Surprisingly enough, the same saga is being now played out again, with traditional insurance plans. With ULIPs attracting a lot of flak, insurance agents have been hard-selling traditional plans as a ‘safe’ alternative. But that safety comes with anaemic returns.

The product terms for traditional plans are often so heavily shrouded in jargon (survival benefit, maturity benefits, loyalty additions) that, at the time of the purchase, most policyholders are completely clueless about the returns they may earn from them. The truth is that, in many cases, they may not match inflation. Traditional plans, unlike ULIPs, invest a major portion of their corpus in debt instruments. Yet, their cost structures are quite high, thanks to the liberal commissions paid out to agents.

Disclosures from IRDA’s Handbook of Statistics show that, on an average, ULIPs paid out 3.44 per cent of the annual premiums collected as agent commissions in 2011-12, but traditional plans shelled out 7.7 per cent.

Recently, responding to these problems, IRDA notified yet another set of regulations that overhaul the product structure for non-unit linked insurance plans.

On the anvil are new limits on commissions, a minimum death benefit and improved surrender terms and disclosures.

But despite these new rules, traditional insurance products may remain light years behind competing financial products such as the New Pension Scheme or mutual funds on their cost structure and transparency.

The new rules, for instance, cap the commission payable to the broker at 30 per cent of the first year’s premium and 5 per cent of later premiums, on long-term plans.

Compare this to mutual funds, where even the relatively small upfront charge of 2.5 per cent was abolished way back in 2009.

Here again, it will be critical for IRDA to ensure that investors who have already sunk money into traditional plans do not get a raw deal, but enjoy the benefits of the new rules.

Nor do insurers come out smelling entirely of roses in their primary business of providing life cover.
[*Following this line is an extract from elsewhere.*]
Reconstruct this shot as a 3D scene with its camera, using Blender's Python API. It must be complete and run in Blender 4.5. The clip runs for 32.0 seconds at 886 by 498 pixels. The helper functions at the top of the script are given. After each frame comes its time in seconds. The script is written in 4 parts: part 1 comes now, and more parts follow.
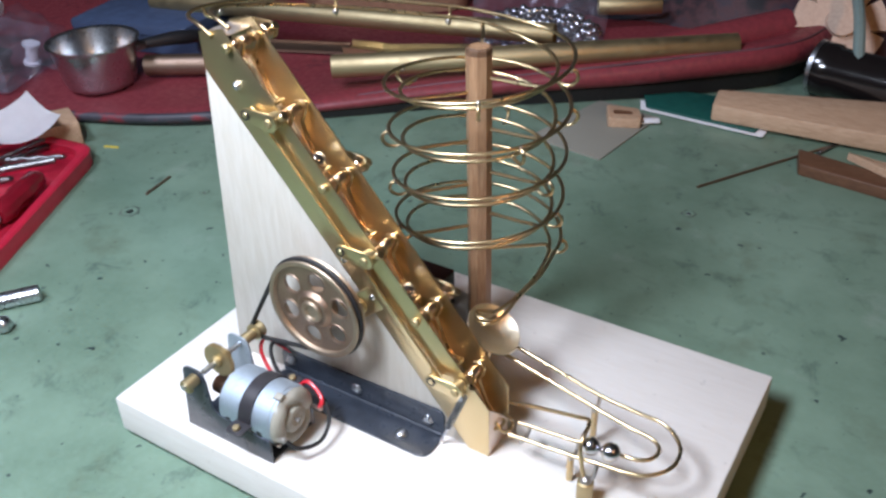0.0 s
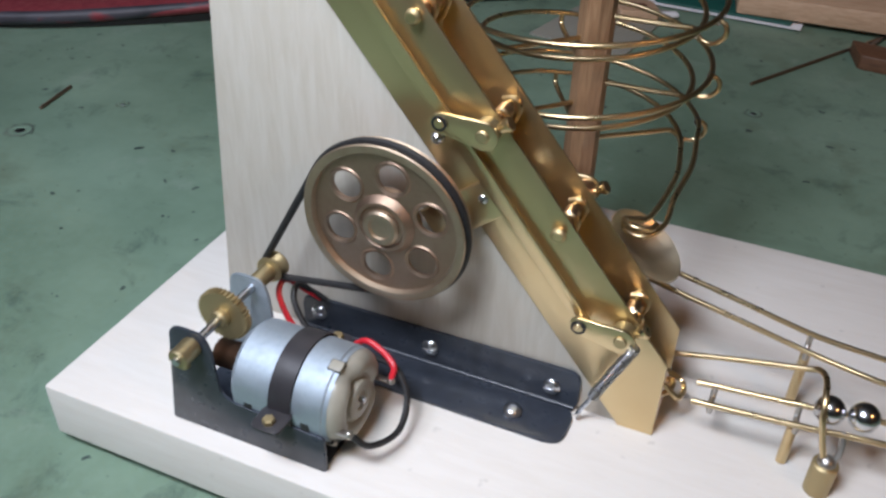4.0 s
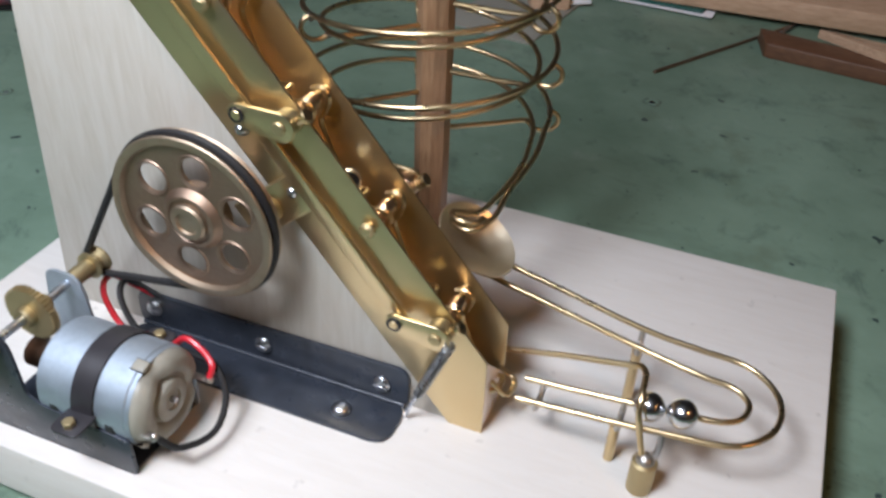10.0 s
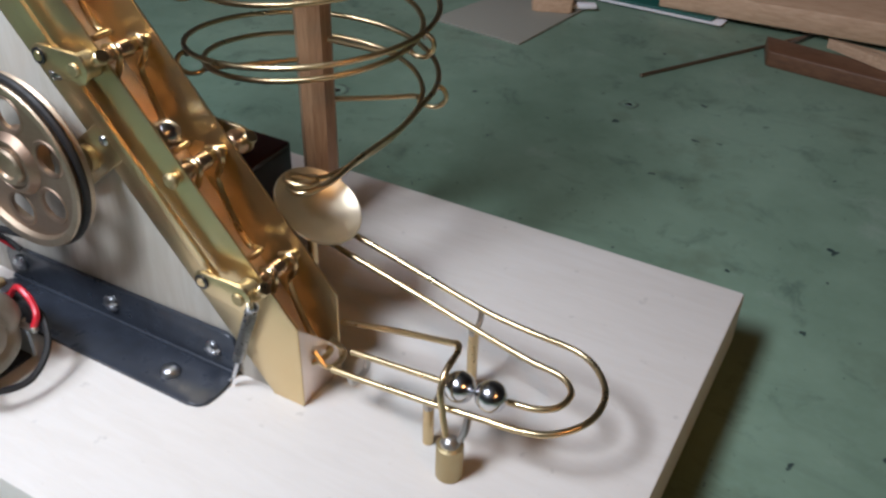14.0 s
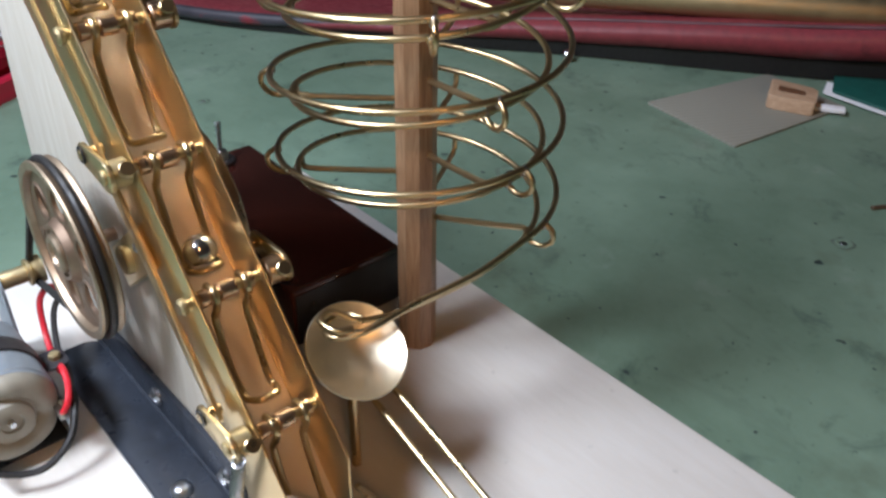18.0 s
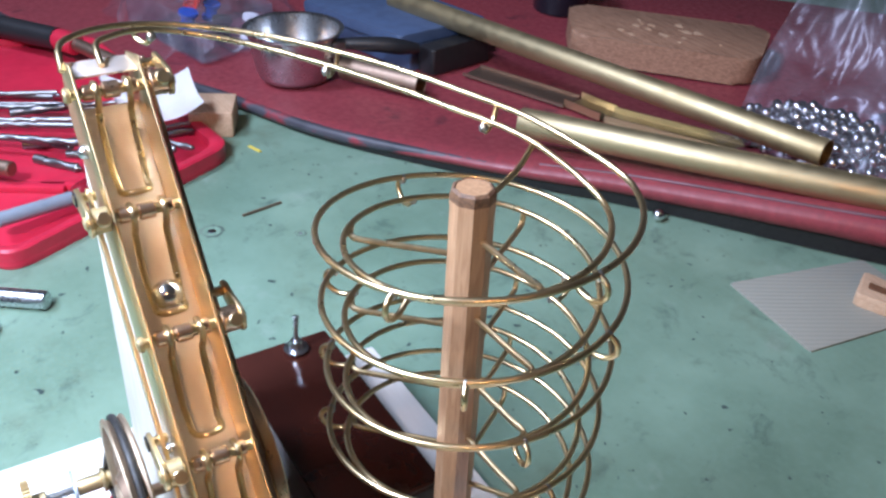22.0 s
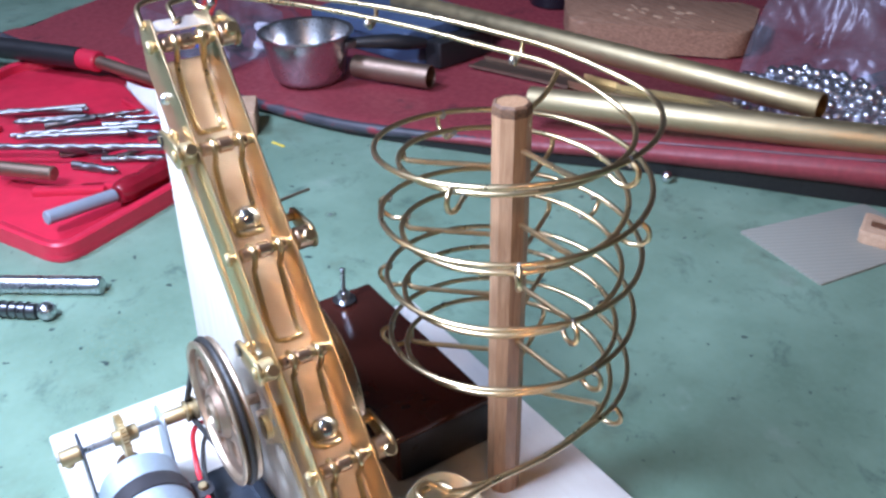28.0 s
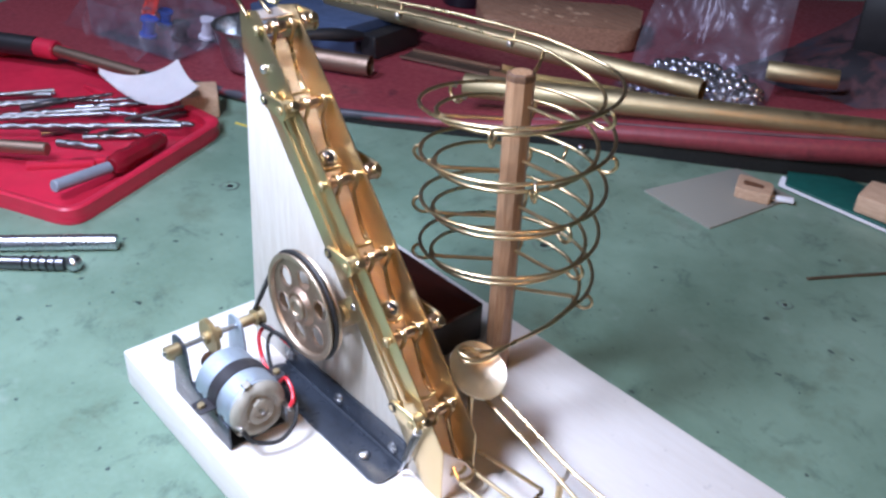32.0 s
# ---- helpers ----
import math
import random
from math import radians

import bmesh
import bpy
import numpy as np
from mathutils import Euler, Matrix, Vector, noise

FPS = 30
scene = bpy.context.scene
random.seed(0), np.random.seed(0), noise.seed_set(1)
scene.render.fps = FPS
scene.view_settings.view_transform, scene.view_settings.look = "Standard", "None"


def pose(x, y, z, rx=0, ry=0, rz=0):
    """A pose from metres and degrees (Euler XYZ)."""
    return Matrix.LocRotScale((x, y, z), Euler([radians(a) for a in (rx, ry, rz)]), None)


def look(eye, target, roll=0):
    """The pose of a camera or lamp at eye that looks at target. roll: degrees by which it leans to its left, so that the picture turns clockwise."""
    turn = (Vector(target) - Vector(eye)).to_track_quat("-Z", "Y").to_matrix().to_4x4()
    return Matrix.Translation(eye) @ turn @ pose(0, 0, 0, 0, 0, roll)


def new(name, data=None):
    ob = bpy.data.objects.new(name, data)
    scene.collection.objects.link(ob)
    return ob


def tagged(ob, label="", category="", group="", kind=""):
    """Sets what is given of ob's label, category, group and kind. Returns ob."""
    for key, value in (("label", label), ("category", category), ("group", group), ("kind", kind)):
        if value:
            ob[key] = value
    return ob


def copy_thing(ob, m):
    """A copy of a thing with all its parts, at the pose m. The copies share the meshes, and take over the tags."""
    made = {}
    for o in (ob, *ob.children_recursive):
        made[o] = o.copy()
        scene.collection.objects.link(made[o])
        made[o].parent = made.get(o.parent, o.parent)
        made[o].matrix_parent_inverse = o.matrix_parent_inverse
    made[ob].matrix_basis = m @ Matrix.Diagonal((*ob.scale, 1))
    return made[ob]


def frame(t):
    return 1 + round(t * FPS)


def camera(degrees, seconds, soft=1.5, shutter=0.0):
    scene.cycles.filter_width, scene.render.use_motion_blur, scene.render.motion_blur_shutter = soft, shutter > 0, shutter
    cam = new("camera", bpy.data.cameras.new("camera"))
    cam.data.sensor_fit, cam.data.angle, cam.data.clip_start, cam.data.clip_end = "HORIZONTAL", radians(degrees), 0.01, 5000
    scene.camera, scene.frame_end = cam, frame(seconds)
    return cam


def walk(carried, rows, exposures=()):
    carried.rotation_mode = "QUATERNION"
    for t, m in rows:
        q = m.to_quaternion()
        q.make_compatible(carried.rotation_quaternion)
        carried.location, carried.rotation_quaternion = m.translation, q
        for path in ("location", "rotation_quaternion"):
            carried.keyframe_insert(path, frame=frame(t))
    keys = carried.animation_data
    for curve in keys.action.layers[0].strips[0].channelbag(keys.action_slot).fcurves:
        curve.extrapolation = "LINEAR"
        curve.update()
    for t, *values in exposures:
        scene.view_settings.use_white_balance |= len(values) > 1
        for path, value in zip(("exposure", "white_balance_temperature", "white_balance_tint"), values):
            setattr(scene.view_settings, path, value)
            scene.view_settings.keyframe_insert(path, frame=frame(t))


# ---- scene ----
cam = camera(53.50, 32.0, soft=2.6, shutter=0.5)
PATH = [
    (0, (0.35125, -0.20551, 0.35557), (-0.1041, 0.4979, -0.1902), -1.76),
    (0.5, (0.32798, -0.20281, 0.34217), (-0.1104, 0.5030, -0.2143), -0.86),
    (1, (0.30018, -0.19502, 0.32258), (-0.1212, 0.5157, -0.2407), 0.18),
    (1.5, (0.27814, -0.18685, 0.30304), (-0.1320, 0.5300, -0.2608), 0.83),
    (2, (0.25400, -0.18300, 0.28700), (-0.1305, 0.5460, -0.2790), 2.20),
    (2.5, (0.22379, -0.17956, 0.26392), (-0.1089, 0.5641, -0.3160), 2.67),
    (4.5, (0.21196, -0.13878, 0.24639), (-0.1009, 0.6139, -0.3329), 1.38),
    (5, (0.21600, -0.13229, 0.24771), (-0.0827, 0.6247, -0.3335), 1.48),
    (5.5, (0.23001, -0.12717, 0.24535), (-0.0753, 0.6300, -0.3321), 0.33),
    (6, (0.24293, -0.11879, 0.25039), (-0.0680, 0.6272, -0.3386), 0.18),
    (6.5, (0.24352, -0.11592, 0.25395), (-0.0566, 0.6354, -0.3338), 1.74),
    (7, (0.24196, -0.11611, 0.25450), (-0.0543, 0.6405, -0.3284), 2.49),
    (7.5, (0.24238, -0.11670, 0.25400), (-0.0563, 0.6434, -0.3230), 2.43),
    (8, (0.24181, -0.11685, 0.25437), (-0.0558, 0.6456, -0.3202), 2.55),
    (8.5, (0.24177, -0.11720, 0.25461), (-0.0563, 0.6474, -0.3169), 2.62),
    (9, (0.24274, -0.11769, 0.25531), (-0.0567, 0.6478, -0.3143), 2.61),
    (9.5, (0.24348, -0.11956, 0.25425), (-0.0454, 0.6439, -0.3234), 2.90),
    (10, (0.25422, -0.12229, 0.24560), (-0.0325, 0.6320, -0.3450), 2.56),
    (10.5, (0.26815, -0.11917, 0.23631), (-0.0227, 0.6228, -0.3677), 1.68),
    (11, (0.29108, -0.11240, 0.22772), (-0.0324, 0.6221, -0.3689), -0.36),
    (11.5, (0.30416, -0.10436, 0.22519), (-0.0327, 0.6284, -0.3661), -0.78),
    (12, (0.31543, -0.09851, 0.22467), (-0.0371, 0.6350, -0.3564), -0.47),
    (12.5, (0.32332, -0.09353, 0.22763), (-0.0437, 0.6351, -0.3506), 0.33),
    (13, (0.32851, -0.09066, 0.22695), (-0.0549, 0.6359, -0.3432), 0.67),
    (13.5, (0.33031, -0.08868, 0.22779), (-0.0587, 0.6354, -0.3418), 1.25),
    (15.5, (0.32645, -0.06598, 0.21577), (-0.1212, 0.6315, -0.3437), 1.24),
    (16, (0.32515, -0.05088, 0.21585), (-0.1633, 0.6103, -0.3536), 1.03),
    (16.5, (0.32395, -0.03995, 0.21701), (-0.1979, 0.5867, -0.3617), 1.04),
    (17, (0.32831, -0.03229, 0.21987), (-0.2277, 0.5711, -0.3517), 0.89),
    (17.5, (0.33439, -0.01784, 0.23008), (-0.2569, 0.5544, -0.3381), 0.76),
    (18, (0.34066, -0.00496, 0.23777), (-0.2870, 0.5457, -0.3125), 0.78),
    (18.5, (0.34005, 0.00614, 0.24720), (-0.3103, 0.5376, -0.2956), 1.10),
    (19, (0.33541, 0.01378, 0.26390), (-0.3200, 0.5294, -0.2880), 2.28),
    (19.5, (0.33366, 0.01707, 0.27558), (-0.3394, 0.5196, -0.2671), 2.81),
    (20, (0.32860, 0.01377, 0.29151), (-0.3438, 0.5148, -0.2534), 4.03),
    (20.5, (0.32643, 0.02178, 0.30143), (-0.3629, 0.4979, -0.2446), 3.36),
    (21, (0.32652, 0.02634, 0.30893), (-0.3756, 0.4897, -0.2318), 2.99),
    (21.5, (0.32488, 0.02823, 0.31587), (-0.3813, 0.4898, -0.2210), 2.87),
    (22, (0.32555, 0.02897, 0.32289), (-0.3831, 0.4873, -0.2136), 2.88),
    (22.5, (0.32861, 0.03163, 0.32125), (-0.3893, 0.4858, -0.2063), 2.39),
    (23, (0.33249, 0.03255, 0.31921), (-0.3918, 0.4822, -0.2035), 1.77),
    (23.5, (0.33278, 0.02689, 0.31873), (-0.3904, 0.4803, -0.2023), 1.70),
    (24, (0.33257, 0.02005, 0.31846), (-0.3887, 0.4762, -0.2028), 1.51),
    (24.5, (0.33424, 0.01736, 0.31785), (-0.3902, 0.4675, -0.2042), 0.73),
    (25, (0.33671, 0.01465, 0.31287), (-0.3934, 0.4637, -0.2022), 0.36),
    (25.5, (0.33898, 0.01398, 0.31305), (-0.3929, 0.4583, -0.2035), -0.22),
    (27.5, (0.34969, 0.00317, 0.31114), (-0.3806, 0.4570, -0.1995), -0.90),
    (28, (0.35849, -0.00933, 0.30977), (-0.3637, 0.4522, -0.2054), -1.13),
    (28.5, (0.36529, -0.03089, 0.30723), (-0.3395, 0.4538, -0.2109), -0.90),
    (29, (0.36877, -0.04618, 0.31253), (-0.3235, 0.4539, -0.2078), -0.38),
    (29.5, (0.37187, -0.05929, 0.31600), (-0.3156, 0.4543, -0.1975), 0.22),
    (30, (0.37205, -0.07149, 0.32014), (-0.3085, 0.4501, -0.1945), 1.00),
    (30.5, (0.37547, -0.08115, 0.32094), (-0.2997, 0.4483, -0.1927), 1.34),
    (31, (0.38743, -0.09505, 0.32776), (-0.2788, 0.4460, -0.1854), 1.75),
    (31.5, (0.39849, -0.11155, 0.33816), (-0.2526, 0.4454, -0.1775), 2.36),
    (32, (0.41131, -0.13249, 0.34073), (-0.2229, 0.4445, -0.1739), 2.54),
]
EXPOSURES = [(0, 0.30, 6480, 11), (2, -0.10, 6680, 10.5), (5, -0.30, 6820, 11.5), (9, 0.0, 6880, 11.5), (11, -0.36, 6840, 11), (13, -0.30, 6820, 10.5), (16, -0.24, 6740, 10), (18, 0.14, 6650, 9.5), (19, 0.72, 6500, 10),
             (20, 0.98, 6250, 11), (23, 1.05, 5750, 12), (25, 1.06, 5600, 14), (28, 1.02, 5560, 14), (32, 0.57, 5930, 16.5)]
walk(cam, [(t, look(eye, target, roll)) for t, eye, target, roll in PATH], EXPOSURES)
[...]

For a few years now, IRDA has been leaning on life insurers to repudiate fewer death claims, expedite claims settlement and reduce the incidence of ‘lapsed’ policies.

Overall, these facts suggest that, restoring confidence in the Indian financial sector is not just a matter of tightening mutual fund regulations, curbing stock price manipulation or chasing after unregulated entities that mop up money from rural folk. Legacy issues in the highly visible insurance industry badly need attention too.